Monday, March 31, 2014

There and Back Again - A Giant's Holiday

Well, I have been 'there' and now I am 'back' but I would hardly call it a 'holiday'.  This giant's life has been turned around more times than the clothes in the dryer. My household has changed, my life, and my whole day's activities.

What hasn't changed is my love for old school gaming, role playing games in general and my family. Although, not necessarily in that order. I have been playing 'Pathfinder' which while it is a good game and well supported and loved is not any part of the 'old school'. 

I have been taking part in the discussion over at Paizo, "Recapturing the Essence of AD&D in Pathfinder". For the most part the discussion has been pleasant and informative. There have been a few people who view such a discussion as an 'Us vs Them' proposition or a slur on the way they role play. Some are simply incapable of understanding what the essence of AD&D is. That is understandable, they never played the real game uninfluenced by the games of the modern era and more importantly by the computer games that came after.

Finding common ground amongst the old school gamers is easier although by no means universal. Some simply had bad experiences (often tinged by the general suckiness* of being a teenager and an outcast one at that) others started gaming with 2nd Edition or later and believe that those represent the old school feel you got from the Holmes 'Blue Box' or the bigger AD&D hardbacks that came out just shortly afterward. They are not entirely incorrect but by the time we hit the 2nd Ed. we were deep in the gestalt of the popular mind. The D&D Cartoon had come and gone hundreds if not thousands of columns had been written about D&D and the public at large had expectations about what D&D was coming into the game.

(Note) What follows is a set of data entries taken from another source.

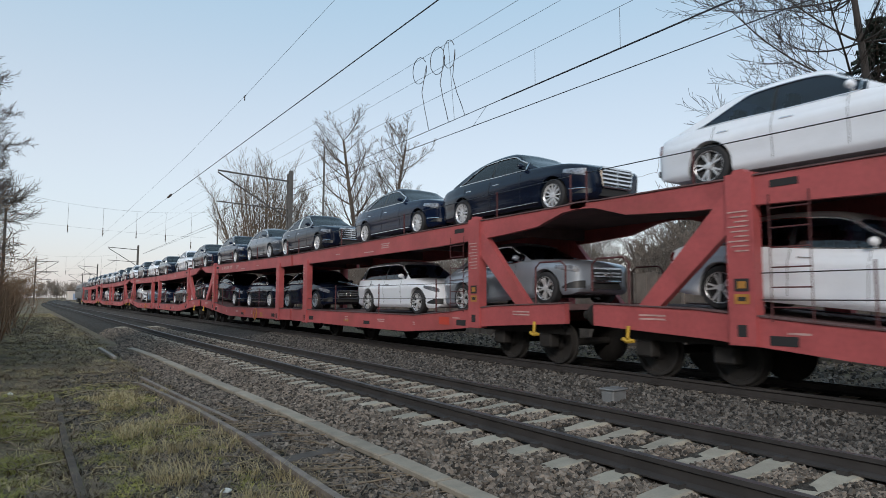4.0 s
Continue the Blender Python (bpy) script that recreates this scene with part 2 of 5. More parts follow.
def lathe(bm, prof, n=24, axis="x", at=(0, 0, 0)):
    """Turns a profile of (along the axis, radius) round the axis."""
    rings = []
    for d, r in prof:
        ring = []
        for k in range(n):
            c, s = math.cos(k * math.tau / n) * r, math.sin(k * math.tau / n) * r
            ring.append(bm.verts.new(Vector(at) + Vector({"x": (d, c, s), "y": (c, d, s), "z": (c, s, d)}[axis])))
        rings.append(ring)
    for a, b in zip(rings, rings[1:]):
        for k in range(n):
            bm.faces.new((a[k], a[(k + 1) % n], b[(k + 1) % n], b[k]))
    return rings


def lerp_table(x, table):
    return float(np.interp(x, [q[0] for q in table], [q[1] for q in table]))


def B():
    return bmesh.new()
# ---- ground and tracks ----


def noisy_ground(name, rgb_a, rgb_b, rgb_c, s1=0.5, s2=9.0, s3=70.0, bump=0.02, rough=0.95):
    """Three colours mixed by noise at three scales."""
    m = bpy.data.materials.new(name)
    m.use_nodes = True
    N, L = m.node_tree.nodes, m.node_tree.links
    p = N["Principled BSDF"]
    tc = N.new("ShaderNodeTexCoord")
    outs = []
    for s, d in ((s1, 5), (s2, 6), (s3, 4)):
        n = N.new("ShaderNodeTexNoise")
        n.inputs["Scale"].default_value, n.inputs["Detail"].default_value, n.inputs["Roughness"].default_value = s, d, 0.65
        L.new(tc.outputs["Object"], n.inputs["Vector"])
        outs.append(n.outputs["Fac"])
    prev = None
    for fac, lo, hi, ca, cb in ((outs[0], 0.40, 0.62, rgb_a, rgb_b), (outs[1], 0.48, 0.66, None, rgb_c)):
        mr = N.new("ShaderNodeMapRange")
        mr.inputs[1].default_value, mr.inputs[2].default_value = lo, hi
        L.new(fac, mr.inputs[0])
        mx = N.new("ShaderNodeMix")
        mx.data_type = "RGBA"
        L.new(mr.outputs[0], mx.inputs["Factor"])
        if ca:
            mx.inputs["A"].default_value = (*ca, 1)
        else:
            L.new(prev, mx.inputs["A"])
        mx.inputs["B"].default_value = (*cb, 1)
        prev = mx.outputs["Result"]
    mr = N.new("ShaderNodeMapRange")
    mr.inputs[1].default_value, mr.inputs[2].default_value, mr.inputs[3].default_value, mr.inputs[4].default_value = 0.3, 0.7, 0.35, 1.6
    L.new(outs[2], mr.inputs[0])
    sc = N.new("ShaderNodeVectorMath")
    sc.operation = "SCALE"
    L.new(prev, sc.inputs[0])
    L.new(mr.outputs[0], sc.inputs["Scale"])
    L.new(sc.outputs[0], p.inputs["Base Color"])
    p.inputs["Roughness"].default_value = rough
    p.inputs["Specular IOR Level"].default_value = 0.2
    b = N.new("ShaderNodeBump")
    b.inputs["Strength"].default_value, b.inputs["Distance"].default_value = 0.8, bump
    L.new(outs[2], b.inputs["Height"])
    L.new(b.outputs[0], p.inputs["Normal"])
    return m


SOIL = noisy_ground("soil with dry litter", (0.225, 0.172, 0.125), (0.17, 0.145, 0.082), (0.085, 0.066, 0.05), s1=0.9, s2=12, s3=45, bump=0.05)
BALLAST = noisy_ground("ballast", (0.055, 0.048, 0.041), (0.07, 0.061, 0.052), (0.026, 0.023, 0.02), s1=0.6, s2=17, s3=24, bump=0.06)
# near-black ballast: the shade under the train is put into its colour
SHADE_BALLAST = noisy_ground("ballast in painted train shade", (0.03, 0.027, 0.025), (0.042, 0.037, 0.033), (0.018, 0.016, 0.015), s1=0.6, s2=14, s3=22, bump=0.05)
FAR_BALLAST = noisy_ground("sooty ballast", (0.07, 0.063, 0.057), (0.09, 0.08, 0.072), (0.05, 0.045, 0.04), s1=0.6, s2=14, s3=22, bump=0.05)


def steps(*spans):
    out = []
    for a, b, n in spans:
        out += list(np.linspace(a, b, n, endpoint=False))
    return out + [spans[-1][1]]


def sheet(name, xs, ys, height, material, follow=False):
    """A grid of ground; height(x, y) gives z; follow: goes along with the bend of the line."""
    verts, faces = [], []
    for y in ys:
        dx = bend(y)[0] if follow else 0
        for x in xs:
            verts.append((x + dx, y, height(x, y)))
    n = len(xs)
    for j in range(len(ys) - 1):
        for i in range(n - 1):
            a = j * n + i
            faces.append((a, a + 1, a + n + 1, a + n))
    me = bpy.data.meshes.new(name)
    me.from_pydata(verts, [], faces)
    me.polygons.foreach_set("use_smooth", [True] * len(faces))
    me.materials.append(material)
    me.update()
    return new(name, me)


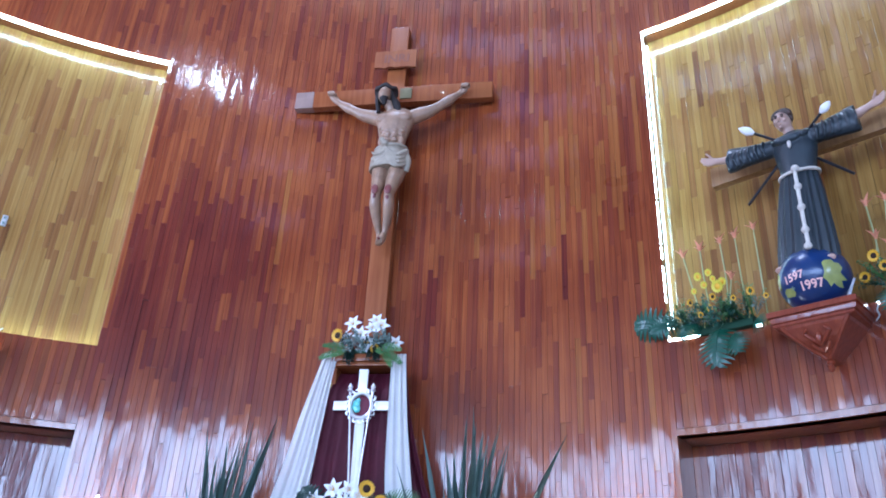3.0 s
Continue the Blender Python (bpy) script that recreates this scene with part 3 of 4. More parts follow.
tube(cloth, [(0.10, 5.79, 5.62, 0.026, 0.02), (0.122, 5.79, 5.53, 0.034, 0.024), (0.108, 5.80, 5.43, 0.028, 0.02)], seg=10)
loin = fuse(cloth, 0.0055, 5)
hair = bmesh.new()
ball(hair, (-0.136, 5.825, 6.285), 0.090, 0.085, 0.082)
for s in (-1, 1):
    tube(hair, [(-0.136 + 0.062 * s, 5.81, 6.33, 0.034, 0.05), (-0.132 + 0.074 * s, 5.80, 6.24, 0.030, 0.05), (-0.115 + 0.088 * s, 5.79, 6.16, 0.030 + 0.008 * s, 0.04), (-0.09 + 0.10 * s, 5.78, 6.085, 0.020, 0.02)], seg=24, wave=6, amp=0.12)
tube(hair, [(-0.172, 5.735, 6.212, 0.012, 0.016), (-0.134, 5.700, 6.192, 0.020, 0.020), (-0.100, 5.735, 6.212, 0.012, 0.016)], seg=10)
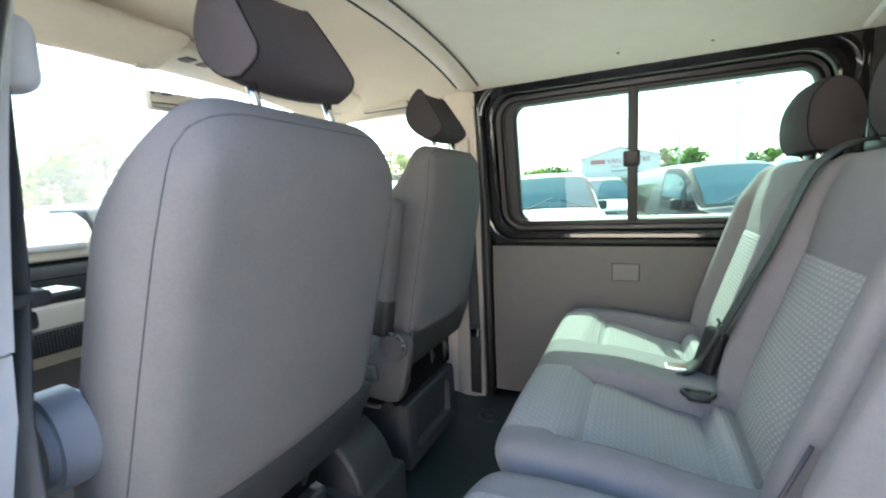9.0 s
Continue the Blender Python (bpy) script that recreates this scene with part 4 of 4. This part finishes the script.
part("panel", prism([(3.085, 0.212), (3.20, 0.205), (3.27, 0.16), (3.20, 0.085), (3.075, 0.085)], 2, 0.0, 0.014, 0.004), TRIM_DARK, cp, "", "auto")
part("lip", tube(smooth_line([(3.08, 0.212, 0.012), (3.14, 0.214, 0.022), (3.20, 0.206, 0.030), (3.26, 0.166, 0.034)], 5), 0.010, 10), BLACK, cp, "rounded black lip", True)

# dome between the front seats
cn = thing("handbrake_console", "dark moulded plastic dome between the front seats", "console", (0, 0, 0))
arc = [(1.955 - 0.05 + 0.0, 0.01)] + [(1.78 + 0.17 * math.cos(radians(a)), 0.10 + 0.17 * math.sin(radians(a))) for a in range(0, 91, 10)] + [(1.45, 0.27), (1.45, 0.01)]
part("body", prism([(x, z) for x, z in arc], 1, 0.755, 0.915, 0.014, 3), TRIM_DARK, cn, "", "auto")
part("foot", box((1.5, 0.735, 0.0), (1.975, 0.93, 0.13), 0.015), TRIM_DARK, cn, "", "auto")

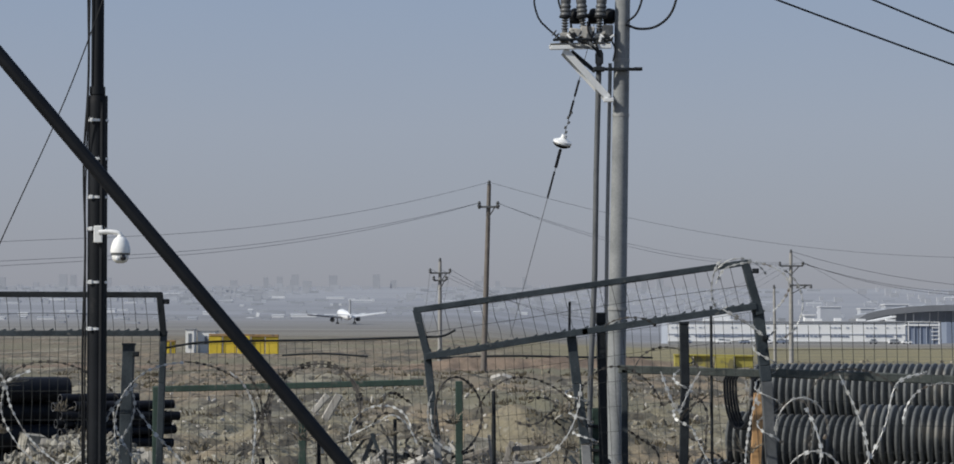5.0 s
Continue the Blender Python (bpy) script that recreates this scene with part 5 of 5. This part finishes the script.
# ---------------- airliner ----------------
def airliner():
    c = Vector((-43.0, 1000, 11.4))
    t = thing("airliner", c, "white twin-engined airliner low over the runway, seen from behind", "aircraft")
    M = Matrix.Translation(c) @ pose(0, 0, 0, 4, -2, 10)
    P2 = lambda x, y, z: M @ Vector((x, y, z))
    prof = ((0.15, -17), (0.8, -15), (1.5, -11), (1.95, -6), (1.95, 11), (1.7, 15), (1.1, 18), (0.3, 19.6))
    part("fuselage", turned(new_bm(), prof, M @ pose(0, 0, 0, -90, 0, 0), 20), M_PLANE, t, "", True)

    def blade(pts, th, material, name, label=""):
        bm = new_bm()
        up = [bm.verts.new(P2(*p) + Vector((0, 0, th))) for p in pts]
        dn = [bm.verts.new(P2(*p) - Vector((0, 0, th))) for p in pts]
        bm.faces.new(up)
        bm.faces.new(dn[::-1])
        for k in range(len(pts)):
            bm.faces.new((up[k], dn[k], dn[(k + 1) % len(pts)], up[(k + 1) % len(pts)]))
        return part(name, bm, material, t, label)

    for s in (-1, 1):
        # left wing gets dark grey as painted shade, right wing stays white
        blade([(s * 1.5, 4, -1), (s * 17, -3.5, 0.9), (s * 17, -5, 0.9), (s * 6, -3.2, -0.5), (s * 1.5, -3.4, -1)], 0.22, M_PLANE if s > 0 else M_PLANEDK, "wing")
        blade([(s * 0.6, -13, 0.9), (s * 6.2, -16, 1.5), (s * 6.2, -17.2, 1.5), (s * 0.6, -16.4, 0.9)], 0.12, M_PLANE, "tailplane")
        blade([(s * 17, -3.6, 0.9), (s * 17.4, -4.4, 2.8), (s * 17.4, -5.2, 2.8), (s * 17, -5, 0.9)], 0.1, M_PLANEDK, "winglet")
        eng = part("engine", turned(new_bm(), ((0.55, -2.4), (0.85, -1.4), (1.12, 0), (1.12, 1.6), (0.95, 2.1)), Matrix.Translation(P2(s * 5.6, 2.2, -1.9)) @ pose(0, 0, 0, -90, 0, 0), 16), M_PLANEDK, t, "dark grey engine", True)
        part("main_gear", tube(new_bm(), [P2(s * 3.7, -1, -1.0), P2(s * 3.7, -1, -3.4)], 0.22, 8), M_PLANEDK, t)
        for q in (-0.4, 0.4):
            part("tyre", turned(new_bm(), ((0.4, -0.2), (0.58, -0.12), (0.58, 0.12), (0.4, 0.2)), Matrix.Translation(P2(s * 3.7 + q, -1, -3.5)) @ pose(0, 0, 0, 0, 90, 0), 14), M_RUBBER, t)
    bm = new_bm()
    fin = [(0, -10.5, 1.7), (0, -15, 7.6), (0, -17, 7.6), (0, -16, 1.5)]
    lo = [bm.verts.new(P2(x - 0.2, y, z)) for x, y, z in fin]
    hi = [bm.verts.new(P2(x + 0.2, y, z)) for x, y, z in fin]
    bm.faces.new(lo)
    bm.faces.new(hi[::-1])
    for k in range(4):
        bm.faces.new((lo[k], hi[k], hi[(k + 1) % 4], lo[(k + 1) % 4]))
    # fin in a lighter grey that paints distance haze over it
    part("tail_fin", bm, M_ROOF, t, "grey tail fin")
    part("nose_gear", tube(new_bm(), [P2(0, 14, -1.4), P2(0, 14, -3.4)], 0.18, 8), M_PLANEDK, t)


airliner()


def parked_plane():
    c = Vector((-109.390, 1300.000, 10.554))
    t = thing("parked_plane", c, "small white plane parked far off on the airfield", "aircraft")
    part("fuselage", turned(new_bm(), ((0.2, -5), (0.9, -3), (1.15, 0), (1.0, 3), (0.3, 5)), Matrix.Translation(c + Vector((0, 0, 1.2))) @ pose(0, 0, 0, 0, 90, 0), 12), M_PLANE, t, "", True)
    part("tail_fin", beam(new_bm(), c + Vector((3.8, 0, 1.6)), c + Vector((4.6, 0, 5.0)), 1.6, 0.3, 0.05, (0, -1, 0)), M_PLANE, t)
    part("wing", box(new_bm(), c + Vector((0, 0, 1.0)), (2.2, 11, 0.3), (0, 0, 0), 0.05), M_PLANE, t)
    part("gear", box(new_bm(), c + Vector((0.5, 0, -0.4)), (0.4, 2.0, 1.6), (0, 0, 0), 0.05), M_PLANEDK, t)


parked_plane()
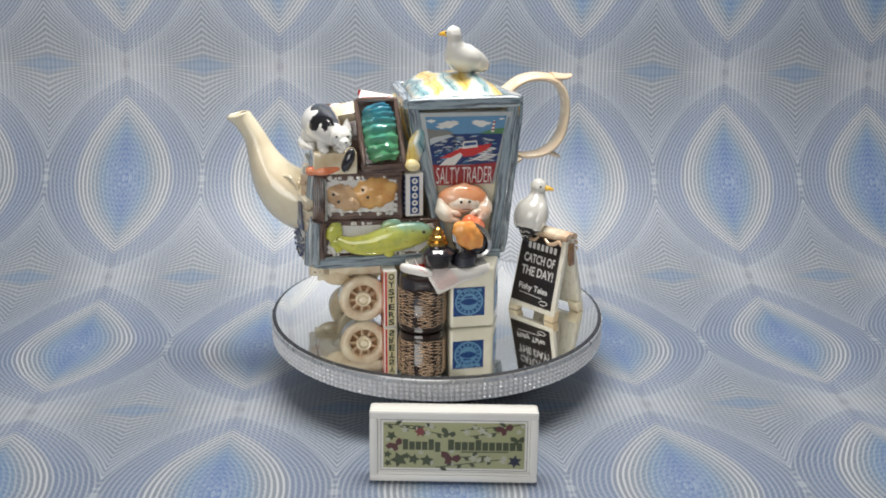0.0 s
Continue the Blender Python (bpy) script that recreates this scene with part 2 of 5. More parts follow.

For the most part the old school players have found two different options (besides playing AD&D) first is to look at one of the retro-clones or retro clone 'feel' games like 'Dungeon World', the second is to slim down Pathfinder to the core book or perhaps their 'Beginners Box' edition.

Half of the participants took the first position as a direct attack on Pathfinder. They found the idea that Pathfinder lacked something that AD&D had to be actively offensive. The ones that focused on actually recapturing the essence made some very interesting observations.

Pathfinder players have come to expect a level of magical items and wealth that any AD&D player/DM would would immediately recognize as a 'Monty Haul' campaign. Well beyond Monty Haul as a matter of fact since those same players need the magical items and wealth simply to participate in the game in the manner expected by the players/GMs. Every campaign expects the same.

The second thing that was discovered was that nearly all the modern players of Pathfinders also thought of their characters in terms of what their characters could mechanically could do rather than in the character's personality, history, back story. 

Old School gaming is all about the real feel. If the player says, "I'll stop these goblins here! The rest of you stay back and prepare to defend the village. Com' on you green-skinned cowards! Come out and face the ax of Durgan Stone-Hand!" He's probably old school. If the player says, "I'll block the passage here using my set shield maneuver giving myself a plus three to defend and forcing any creature larger than tiny to roll vs acrobatics minus three to get to me to make their attack of opportunity." You're probably not playing with an old school player.

*Yes I know 'suckiness' is not a word however it perfectly describes the 'teenage experience' in one way or another.